I'm fairly certain this is the first book I have ever not finished.  I've set things down for a time before eventually returning to them.  I've never started certain books, even books I've personally requested, because I was afraid I might not like it.  "Better to miss out on amazing than to admit you didn't like it," I thought.  I like an unblemished record when it comes to knowing myself.  I've pushed myself to the brink of insanity to finish every word of absolute mystery rather than admit defeat.  Gulliver's Travels.  15 years between us and it still puts me in a bad mood.  I am a reader, not a quitter.  I'm sure if I just give it another try, things will get better, right?  I have never not finished a book.       

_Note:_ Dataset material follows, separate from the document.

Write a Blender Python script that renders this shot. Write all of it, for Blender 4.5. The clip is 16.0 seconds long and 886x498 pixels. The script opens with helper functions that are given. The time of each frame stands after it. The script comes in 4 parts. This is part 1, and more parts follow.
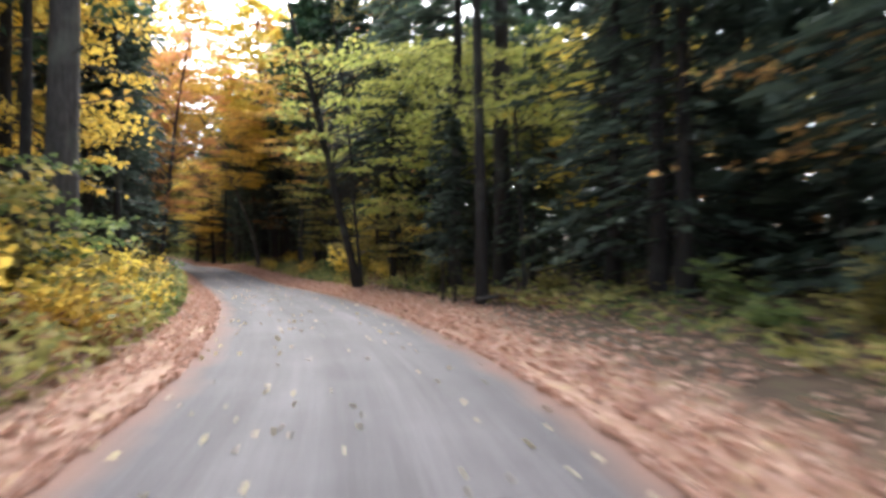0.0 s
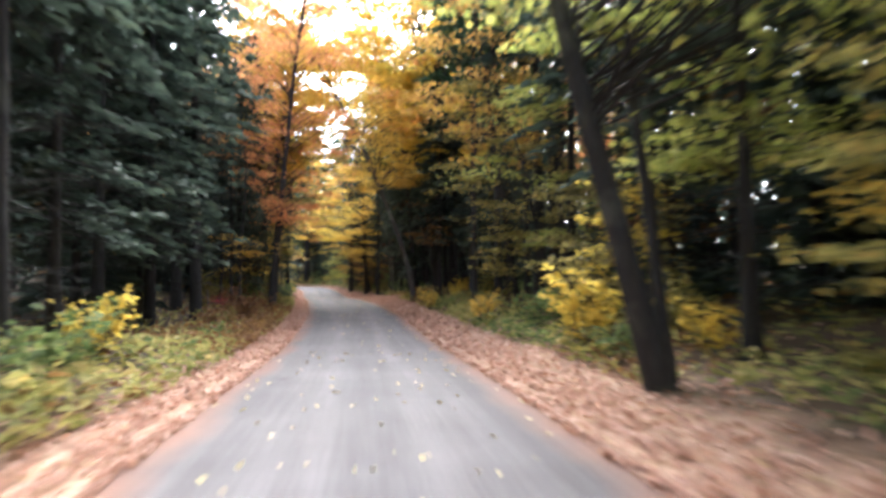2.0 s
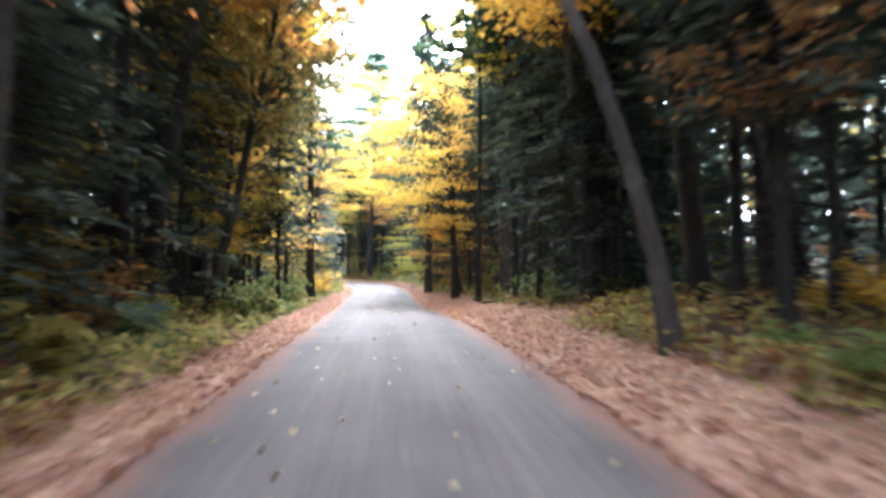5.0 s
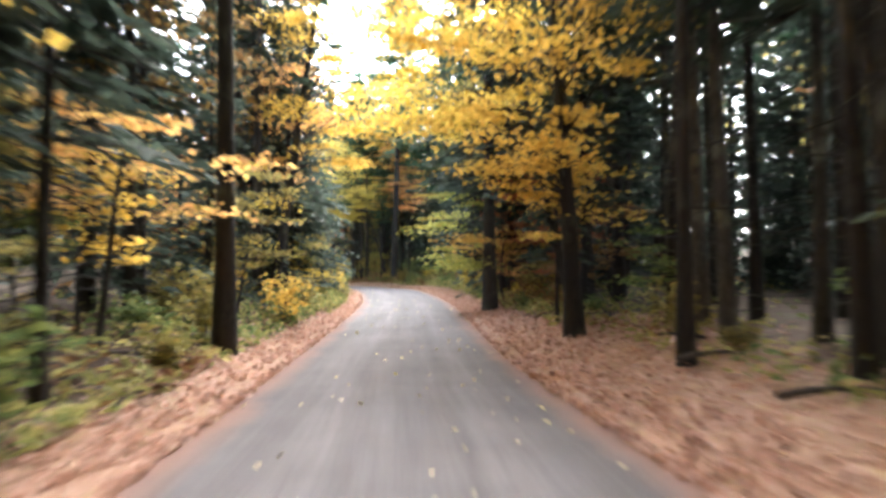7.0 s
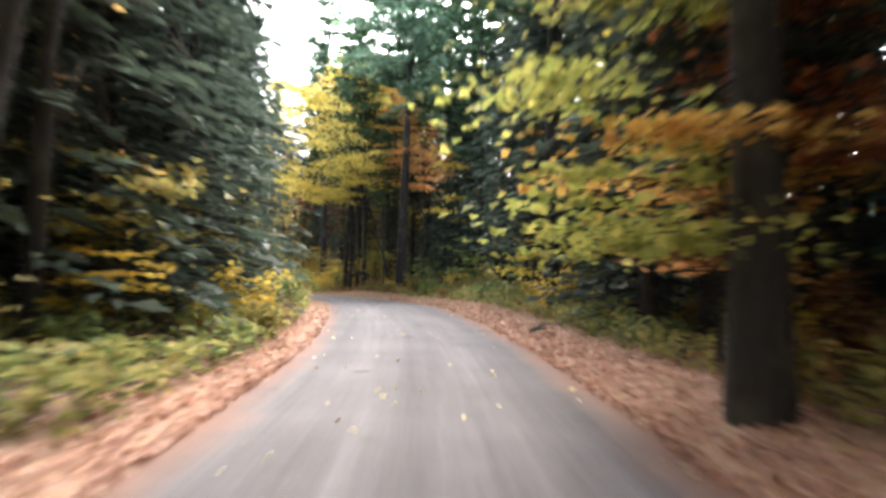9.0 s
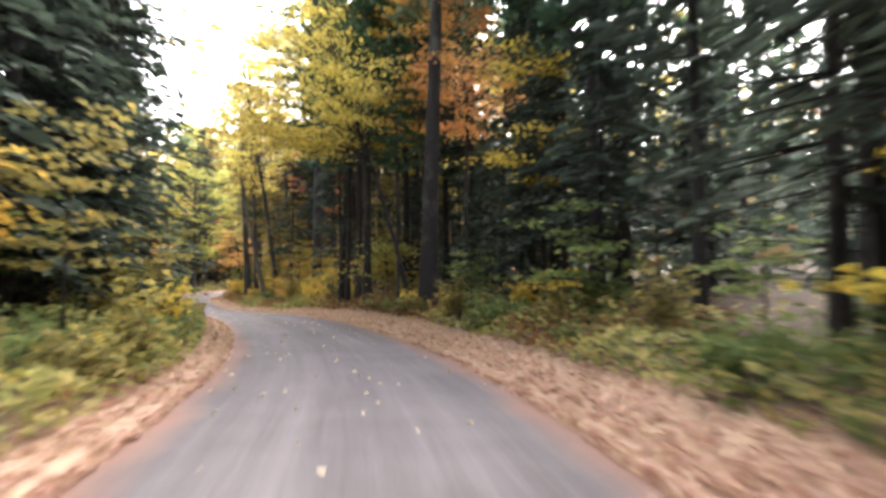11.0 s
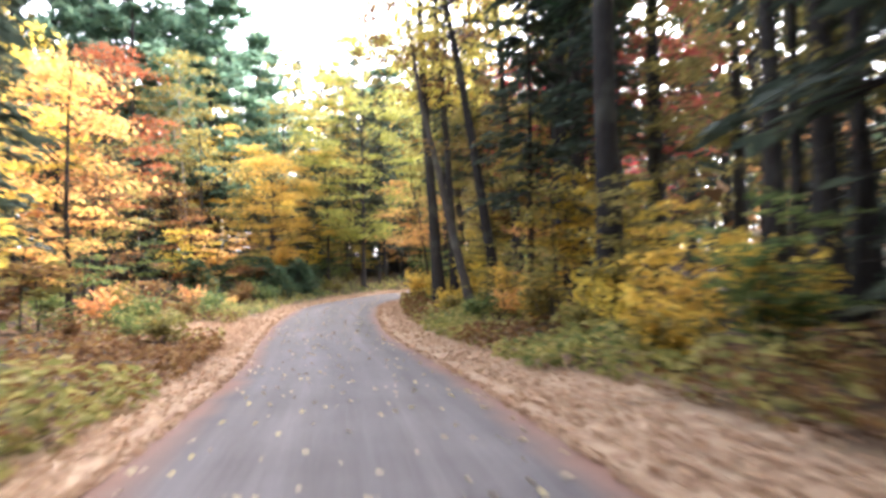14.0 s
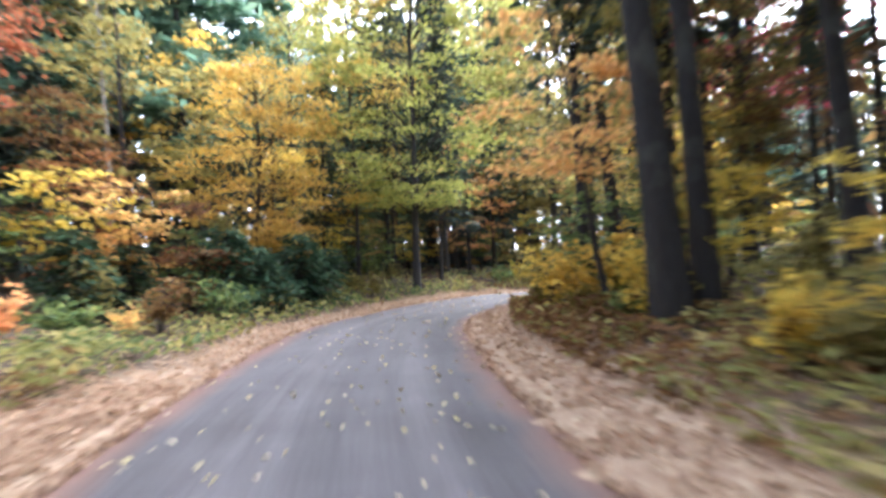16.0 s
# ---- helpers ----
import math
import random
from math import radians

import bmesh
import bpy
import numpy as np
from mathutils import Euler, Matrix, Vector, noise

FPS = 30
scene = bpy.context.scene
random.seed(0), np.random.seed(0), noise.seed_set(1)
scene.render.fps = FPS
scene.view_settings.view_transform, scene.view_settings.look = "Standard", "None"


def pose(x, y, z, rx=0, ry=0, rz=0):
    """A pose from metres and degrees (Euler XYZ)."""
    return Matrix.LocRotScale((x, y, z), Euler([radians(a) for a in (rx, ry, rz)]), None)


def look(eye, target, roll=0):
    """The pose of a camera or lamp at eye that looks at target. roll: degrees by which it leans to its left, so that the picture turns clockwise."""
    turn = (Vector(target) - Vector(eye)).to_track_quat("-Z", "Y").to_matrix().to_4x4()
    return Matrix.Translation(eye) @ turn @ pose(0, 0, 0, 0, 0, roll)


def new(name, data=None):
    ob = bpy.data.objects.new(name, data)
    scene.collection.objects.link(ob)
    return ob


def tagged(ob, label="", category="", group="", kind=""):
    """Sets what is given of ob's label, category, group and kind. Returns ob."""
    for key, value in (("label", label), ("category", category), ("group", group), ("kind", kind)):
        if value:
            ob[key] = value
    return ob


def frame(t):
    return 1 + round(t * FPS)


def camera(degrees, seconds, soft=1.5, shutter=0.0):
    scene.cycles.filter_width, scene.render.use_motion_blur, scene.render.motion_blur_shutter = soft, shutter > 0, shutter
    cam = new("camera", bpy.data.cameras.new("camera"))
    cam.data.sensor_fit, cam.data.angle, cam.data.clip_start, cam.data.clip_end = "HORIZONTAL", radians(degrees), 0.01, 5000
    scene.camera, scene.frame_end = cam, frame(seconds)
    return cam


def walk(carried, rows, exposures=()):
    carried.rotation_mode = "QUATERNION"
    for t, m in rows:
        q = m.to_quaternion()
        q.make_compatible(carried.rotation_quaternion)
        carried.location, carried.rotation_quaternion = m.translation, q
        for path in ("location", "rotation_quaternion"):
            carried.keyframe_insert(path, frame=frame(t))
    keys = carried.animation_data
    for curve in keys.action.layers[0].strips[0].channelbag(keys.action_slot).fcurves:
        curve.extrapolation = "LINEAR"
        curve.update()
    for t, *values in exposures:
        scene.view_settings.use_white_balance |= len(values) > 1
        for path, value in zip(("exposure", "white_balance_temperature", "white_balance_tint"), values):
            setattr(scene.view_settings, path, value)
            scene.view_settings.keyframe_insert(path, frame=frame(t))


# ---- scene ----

But here we are.  2015.  Decades into my relationship with reading.  And I did not finish a book. Please allow yourself a moment to experience the gravitas of the situation.   

 

Now let's talk about why.  But first, an aside on audio books.  This was our first audio book together, so we really weren't sure what to expect of the experience.  Would it be able to hold our attention?  Would we get bored doing nothing but listening for hours on end?  What if we wanted to have a conversation?  Is that even allowed during the listening of an audio book?  Eek!  As you can tell, our nerves were already on edge.  Our verdict on audio books is almost in.  We think we like them.  It helped pass the time quickly, we were both able to stay focused enough to keep track of the plot, and he even drove the car without major incident!  A rule has been set in place that a book may be and must be paused in order to converse. We listened to several more over the course of the trip.  All in all, a hearty 3/4 thumbs up for audio books.  

 

Back to this one...It was an historical fiction murder mystery told from the point of view of an 11 year old chemistry enthusiast.  

 

The good parts:  Lots of clues sprinkled throughout the story that tie in nicely together.  They help keep you holding on through "one more chapter" and give reason for the large cast of characters.

 

The not-so-great parts:  Large cast of characters.  Not nearly enough action to move the story along and keep everyone straight.  Too much "chemistry" not enough "fizz boom bang."  We expected the chemistry to be a more integral part of the plot line.  It was an audio book.  Therefore, we couldn't skim quickly the way we could with an ink-and-paper publication.  It also very much sounded like it was being read by an 11 year old girl.  A narrator can really be the make-or-break factor in an audio book.  This one, for us, was a break.  It wasn't a bad book, it just wasn't our favorite.                  

 

So, there you have it. I didn't finish a book.  One disc ended and we didn't put in the next.   And yet, my heart still beats.  I remember to breathe on a semi-regular basis.  I'm not even experiencing any crippling depression or guilt about the experience.  In fact, the whole thing has been rather liberating. 

 

I've decided a less-than-stellar book should be treated like a less-than-stellar significant other.  "Sorry.  It's not you.  I'm sure you'll make a wonderful book for the next person who checks you out."  I might even not finish another book soon!  Or two or three!  *deep breaths*  Golly, this is fun.  Look at all this new time I have to devote to books I'm truly connecting with. 

 

Best of luck with your own love/hate relationship with that book you aren't necessarily dying to return to.  Take my advice & don't be afraid to just walk away.  The sooner you do, the sooner you both can find your literary match.